Like Habumugisha, Candide Mukashema, 25, sees IAKB as a dream come true.

Mukashema, a Genocide survivor and an employee of IAKB since 2006, has managed to meet her basic necessities, as well as those of her only surviving sister with whom they survived in a family of eight.

Her Rwf35,000 net monthly salary has helped her buy four goats and three pigs. She had dropped out of school in Senior Six, but she wants to resume studies come next year. 

Scores of the members have resorted to planting more coffee trees which they believe will help them achieve their targets.

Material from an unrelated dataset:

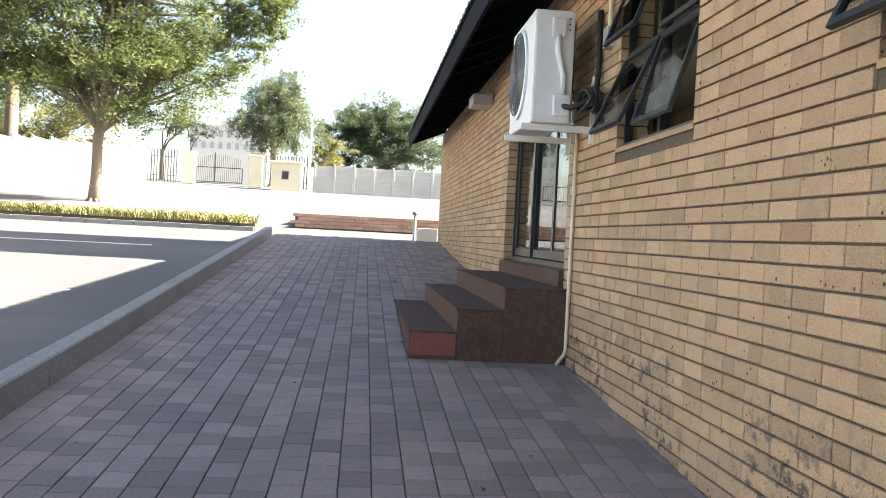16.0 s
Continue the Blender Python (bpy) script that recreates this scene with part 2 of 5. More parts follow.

According to Ndengabaganizi, IAKB helps its member acquire loans, get fertilisers and training as a way to increase their production. It also aims at paying its members when they complete servicing their loan in 2011.

The members say poor roads linking them to the main roads, lack of enough water to wash the coffee beans and a vehicle to collect coffee cherries from farmers are their most pressing challenges.

This, according to Ndengabaganizi, has reduced on their export targets as some coffee goes bad.

Coffee alongside bananas and rice are the specialised crops for the district.

The district received 6,890,000 coffee trees and 181 tonnes of fertilisers [NPK 20.10.10] type from Ocir café this year, believed to be the highest amount compared to what other districts received.

These coffee trees are given freely to the farmers most especially those united in cooperative societies. The district target is to become the leading producer of coffee in the country in three year’s time - in order to reduce dependence on donors who finance 51% of the district’s budget.